* _GOAL OF THE EXERCISE_
Report only the number of lines that hold the word "with".

* _DATA BLOCK_

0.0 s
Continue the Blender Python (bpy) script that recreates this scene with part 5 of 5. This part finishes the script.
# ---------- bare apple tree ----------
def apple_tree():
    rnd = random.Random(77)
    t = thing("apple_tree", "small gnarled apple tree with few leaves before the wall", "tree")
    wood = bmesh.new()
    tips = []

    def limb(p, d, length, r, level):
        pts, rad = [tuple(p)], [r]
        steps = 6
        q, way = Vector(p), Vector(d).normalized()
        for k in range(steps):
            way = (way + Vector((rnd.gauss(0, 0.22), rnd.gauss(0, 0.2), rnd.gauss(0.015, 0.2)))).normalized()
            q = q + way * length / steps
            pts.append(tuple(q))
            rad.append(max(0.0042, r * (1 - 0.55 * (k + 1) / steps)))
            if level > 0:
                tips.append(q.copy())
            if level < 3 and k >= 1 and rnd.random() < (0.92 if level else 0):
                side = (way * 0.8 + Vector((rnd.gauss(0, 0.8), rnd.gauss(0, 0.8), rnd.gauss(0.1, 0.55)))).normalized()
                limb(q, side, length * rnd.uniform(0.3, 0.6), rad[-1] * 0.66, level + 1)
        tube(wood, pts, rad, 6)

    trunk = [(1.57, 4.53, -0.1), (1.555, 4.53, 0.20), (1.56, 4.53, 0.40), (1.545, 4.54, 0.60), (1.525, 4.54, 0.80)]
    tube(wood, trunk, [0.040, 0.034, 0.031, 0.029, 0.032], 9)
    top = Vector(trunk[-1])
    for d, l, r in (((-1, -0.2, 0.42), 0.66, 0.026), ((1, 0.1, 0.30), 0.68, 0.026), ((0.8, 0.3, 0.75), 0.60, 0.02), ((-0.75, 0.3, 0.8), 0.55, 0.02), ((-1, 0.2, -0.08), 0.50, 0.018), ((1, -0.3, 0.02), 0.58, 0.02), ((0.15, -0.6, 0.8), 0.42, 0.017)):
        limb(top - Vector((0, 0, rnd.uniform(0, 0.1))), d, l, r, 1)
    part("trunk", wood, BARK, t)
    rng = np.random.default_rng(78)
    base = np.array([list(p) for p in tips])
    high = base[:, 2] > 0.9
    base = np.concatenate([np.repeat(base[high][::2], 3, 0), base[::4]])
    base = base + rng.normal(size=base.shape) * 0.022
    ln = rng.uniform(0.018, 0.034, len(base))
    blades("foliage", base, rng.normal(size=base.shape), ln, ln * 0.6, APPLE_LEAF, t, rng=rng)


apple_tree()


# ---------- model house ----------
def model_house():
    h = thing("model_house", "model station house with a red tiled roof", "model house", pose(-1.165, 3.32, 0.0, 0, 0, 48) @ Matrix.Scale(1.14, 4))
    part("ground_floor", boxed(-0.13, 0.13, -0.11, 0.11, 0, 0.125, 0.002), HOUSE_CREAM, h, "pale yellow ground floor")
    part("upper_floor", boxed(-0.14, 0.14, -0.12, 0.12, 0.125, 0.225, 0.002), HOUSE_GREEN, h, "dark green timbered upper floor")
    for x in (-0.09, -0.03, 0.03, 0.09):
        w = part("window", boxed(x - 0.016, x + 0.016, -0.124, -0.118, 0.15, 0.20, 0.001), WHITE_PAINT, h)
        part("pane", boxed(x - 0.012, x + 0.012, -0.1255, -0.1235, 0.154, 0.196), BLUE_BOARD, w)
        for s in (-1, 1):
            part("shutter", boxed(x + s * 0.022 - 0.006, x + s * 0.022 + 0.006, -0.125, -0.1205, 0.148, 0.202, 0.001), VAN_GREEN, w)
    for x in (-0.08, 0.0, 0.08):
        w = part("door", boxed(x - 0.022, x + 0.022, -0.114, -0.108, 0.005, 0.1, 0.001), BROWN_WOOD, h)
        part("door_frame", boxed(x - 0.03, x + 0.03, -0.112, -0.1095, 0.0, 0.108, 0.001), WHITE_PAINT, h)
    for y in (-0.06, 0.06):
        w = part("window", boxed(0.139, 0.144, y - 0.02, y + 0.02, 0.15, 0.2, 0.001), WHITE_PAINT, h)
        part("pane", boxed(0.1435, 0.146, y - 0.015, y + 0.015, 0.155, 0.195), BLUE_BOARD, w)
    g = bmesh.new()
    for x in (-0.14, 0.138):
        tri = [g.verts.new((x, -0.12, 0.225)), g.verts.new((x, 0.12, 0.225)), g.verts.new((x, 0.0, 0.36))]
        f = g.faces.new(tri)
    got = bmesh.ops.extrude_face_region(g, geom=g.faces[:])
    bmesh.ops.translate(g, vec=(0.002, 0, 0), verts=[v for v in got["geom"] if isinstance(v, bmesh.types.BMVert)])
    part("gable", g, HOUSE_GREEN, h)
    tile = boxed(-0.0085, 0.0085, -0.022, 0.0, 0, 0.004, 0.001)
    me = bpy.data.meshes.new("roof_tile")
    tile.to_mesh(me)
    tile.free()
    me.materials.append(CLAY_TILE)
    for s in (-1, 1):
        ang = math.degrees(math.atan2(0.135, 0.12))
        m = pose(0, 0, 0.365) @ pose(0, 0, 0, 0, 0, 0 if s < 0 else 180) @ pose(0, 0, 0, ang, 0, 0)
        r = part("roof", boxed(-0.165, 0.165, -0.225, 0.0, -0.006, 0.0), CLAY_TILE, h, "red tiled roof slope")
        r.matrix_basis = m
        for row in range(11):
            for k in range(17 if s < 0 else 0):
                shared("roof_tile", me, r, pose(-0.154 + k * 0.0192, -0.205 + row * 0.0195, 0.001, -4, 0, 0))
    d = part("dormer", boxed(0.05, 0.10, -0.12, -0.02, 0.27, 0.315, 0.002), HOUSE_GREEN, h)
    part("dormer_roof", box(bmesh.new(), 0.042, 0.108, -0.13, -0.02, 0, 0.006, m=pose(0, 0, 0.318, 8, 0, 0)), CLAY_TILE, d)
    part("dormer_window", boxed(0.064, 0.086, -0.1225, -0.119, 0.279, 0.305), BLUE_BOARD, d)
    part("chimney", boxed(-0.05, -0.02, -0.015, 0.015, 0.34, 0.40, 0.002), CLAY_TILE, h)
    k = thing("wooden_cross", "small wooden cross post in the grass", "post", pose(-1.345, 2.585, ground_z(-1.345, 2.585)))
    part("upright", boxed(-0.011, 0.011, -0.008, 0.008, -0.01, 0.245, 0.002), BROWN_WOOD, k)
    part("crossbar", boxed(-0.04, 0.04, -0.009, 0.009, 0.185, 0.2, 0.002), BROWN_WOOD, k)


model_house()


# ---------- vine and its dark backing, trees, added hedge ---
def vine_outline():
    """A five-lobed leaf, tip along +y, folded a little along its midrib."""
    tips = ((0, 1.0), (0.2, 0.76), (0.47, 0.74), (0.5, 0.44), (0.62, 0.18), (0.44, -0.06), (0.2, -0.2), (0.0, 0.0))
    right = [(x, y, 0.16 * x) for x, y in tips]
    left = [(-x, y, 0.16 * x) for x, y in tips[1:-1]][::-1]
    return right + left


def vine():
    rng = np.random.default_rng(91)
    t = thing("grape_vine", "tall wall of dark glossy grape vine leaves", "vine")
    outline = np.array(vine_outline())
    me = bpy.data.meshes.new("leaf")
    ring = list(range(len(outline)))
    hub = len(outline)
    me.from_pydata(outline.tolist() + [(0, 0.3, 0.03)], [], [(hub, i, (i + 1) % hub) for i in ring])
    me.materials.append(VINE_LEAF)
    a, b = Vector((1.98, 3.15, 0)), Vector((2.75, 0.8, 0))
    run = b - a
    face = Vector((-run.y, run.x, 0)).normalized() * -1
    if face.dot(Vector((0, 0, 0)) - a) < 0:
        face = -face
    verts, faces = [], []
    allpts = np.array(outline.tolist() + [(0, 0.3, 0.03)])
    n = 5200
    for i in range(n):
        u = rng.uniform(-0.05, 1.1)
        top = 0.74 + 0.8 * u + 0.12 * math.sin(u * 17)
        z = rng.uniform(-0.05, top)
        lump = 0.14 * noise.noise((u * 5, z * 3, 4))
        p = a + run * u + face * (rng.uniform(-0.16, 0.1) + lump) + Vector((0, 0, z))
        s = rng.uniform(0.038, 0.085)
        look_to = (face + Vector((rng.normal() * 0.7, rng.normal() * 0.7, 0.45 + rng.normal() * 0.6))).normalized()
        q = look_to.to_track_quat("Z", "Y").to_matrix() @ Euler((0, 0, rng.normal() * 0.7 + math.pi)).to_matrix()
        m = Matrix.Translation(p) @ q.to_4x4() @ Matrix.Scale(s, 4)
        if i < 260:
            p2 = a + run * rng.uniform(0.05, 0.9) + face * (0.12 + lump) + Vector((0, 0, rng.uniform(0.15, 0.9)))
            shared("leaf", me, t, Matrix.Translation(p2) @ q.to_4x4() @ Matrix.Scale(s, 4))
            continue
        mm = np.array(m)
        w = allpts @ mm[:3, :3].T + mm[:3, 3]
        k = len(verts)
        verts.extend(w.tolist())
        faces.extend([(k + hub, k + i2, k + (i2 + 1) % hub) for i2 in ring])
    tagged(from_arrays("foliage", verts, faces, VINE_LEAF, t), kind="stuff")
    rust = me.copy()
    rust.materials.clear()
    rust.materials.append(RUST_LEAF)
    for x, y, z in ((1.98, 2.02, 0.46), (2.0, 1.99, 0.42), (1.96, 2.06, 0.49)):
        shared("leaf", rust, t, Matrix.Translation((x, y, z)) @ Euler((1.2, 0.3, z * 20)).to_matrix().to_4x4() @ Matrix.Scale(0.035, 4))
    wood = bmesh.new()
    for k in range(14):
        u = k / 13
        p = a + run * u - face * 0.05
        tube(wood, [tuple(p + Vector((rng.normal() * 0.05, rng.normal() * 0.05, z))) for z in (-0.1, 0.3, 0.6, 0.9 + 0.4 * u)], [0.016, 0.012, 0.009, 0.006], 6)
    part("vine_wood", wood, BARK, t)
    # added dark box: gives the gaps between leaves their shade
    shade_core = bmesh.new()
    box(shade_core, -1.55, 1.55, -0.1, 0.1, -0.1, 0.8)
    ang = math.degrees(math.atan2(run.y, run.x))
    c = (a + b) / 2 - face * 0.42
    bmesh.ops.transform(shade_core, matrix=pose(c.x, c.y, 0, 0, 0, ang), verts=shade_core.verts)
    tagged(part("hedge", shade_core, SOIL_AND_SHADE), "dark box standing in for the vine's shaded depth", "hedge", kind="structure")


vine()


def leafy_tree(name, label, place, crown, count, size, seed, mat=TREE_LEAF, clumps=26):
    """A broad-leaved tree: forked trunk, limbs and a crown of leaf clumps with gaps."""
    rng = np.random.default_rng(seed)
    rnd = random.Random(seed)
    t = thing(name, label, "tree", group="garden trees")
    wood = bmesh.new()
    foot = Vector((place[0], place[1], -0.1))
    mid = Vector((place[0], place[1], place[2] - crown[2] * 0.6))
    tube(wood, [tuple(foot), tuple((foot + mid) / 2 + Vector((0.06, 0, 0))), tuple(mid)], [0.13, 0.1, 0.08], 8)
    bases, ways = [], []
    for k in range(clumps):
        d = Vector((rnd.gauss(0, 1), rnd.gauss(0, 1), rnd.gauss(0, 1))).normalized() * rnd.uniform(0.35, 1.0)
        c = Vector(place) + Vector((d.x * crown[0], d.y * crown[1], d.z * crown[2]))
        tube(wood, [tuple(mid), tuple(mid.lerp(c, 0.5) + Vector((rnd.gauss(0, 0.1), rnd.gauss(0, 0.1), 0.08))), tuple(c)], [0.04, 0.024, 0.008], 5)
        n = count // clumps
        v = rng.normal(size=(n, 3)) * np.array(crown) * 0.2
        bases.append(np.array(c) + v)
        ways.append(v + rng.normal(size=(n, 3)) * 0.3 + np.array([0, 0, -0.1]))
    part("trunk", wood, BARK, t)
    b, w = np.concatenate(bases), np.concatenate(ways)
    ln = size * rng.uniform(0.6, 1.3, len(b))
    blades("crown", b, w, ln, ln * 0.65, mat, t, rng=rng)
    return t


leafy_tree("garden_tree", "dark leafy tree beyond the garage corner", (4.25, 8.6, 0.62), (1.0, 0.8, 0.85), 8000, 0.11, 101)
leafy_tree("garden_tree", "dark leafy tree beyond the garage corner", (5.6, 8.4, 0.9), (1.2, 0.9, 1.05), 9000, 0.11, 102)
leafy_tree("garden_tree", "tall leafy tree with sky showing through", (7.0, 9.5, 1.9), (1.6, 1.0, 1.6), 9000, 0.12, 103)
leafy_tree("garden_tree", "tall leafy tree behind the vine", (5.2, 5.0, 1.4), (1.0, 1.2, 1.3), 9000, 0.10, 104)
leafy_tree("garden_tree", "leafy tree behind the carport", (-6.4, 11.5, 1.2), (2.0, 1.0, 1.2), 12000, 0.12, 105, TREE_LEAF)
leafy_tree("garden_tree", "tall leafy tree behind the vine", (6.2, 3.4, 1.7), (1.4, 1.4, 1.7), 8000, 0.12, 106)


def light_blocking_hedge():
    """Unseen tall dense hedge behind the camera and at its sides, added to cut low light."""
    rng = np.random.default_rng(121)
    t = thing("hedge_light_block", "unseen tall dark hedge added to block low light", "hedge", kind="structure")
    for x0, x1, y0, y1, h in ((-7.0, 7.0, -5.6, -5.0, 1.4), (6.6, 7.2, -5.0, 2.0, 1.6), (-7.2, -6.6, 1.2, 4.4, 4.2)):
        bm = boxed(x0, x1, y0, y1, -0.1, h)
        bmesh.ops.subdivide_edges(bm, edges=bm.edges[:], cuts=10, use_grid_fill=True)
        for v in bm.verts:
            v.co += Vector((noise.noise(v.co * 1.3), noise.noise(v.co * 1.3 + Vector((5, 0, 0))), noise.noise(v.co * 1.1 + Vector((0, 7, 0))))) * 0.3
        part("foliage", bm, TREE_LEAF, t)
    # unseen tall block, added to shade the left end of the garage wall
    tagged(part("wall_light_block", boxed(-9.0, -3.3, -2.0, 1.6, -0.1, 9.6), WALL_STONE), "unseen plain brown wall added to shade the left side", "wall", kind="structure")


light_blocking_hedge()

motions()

* _RESULT_
5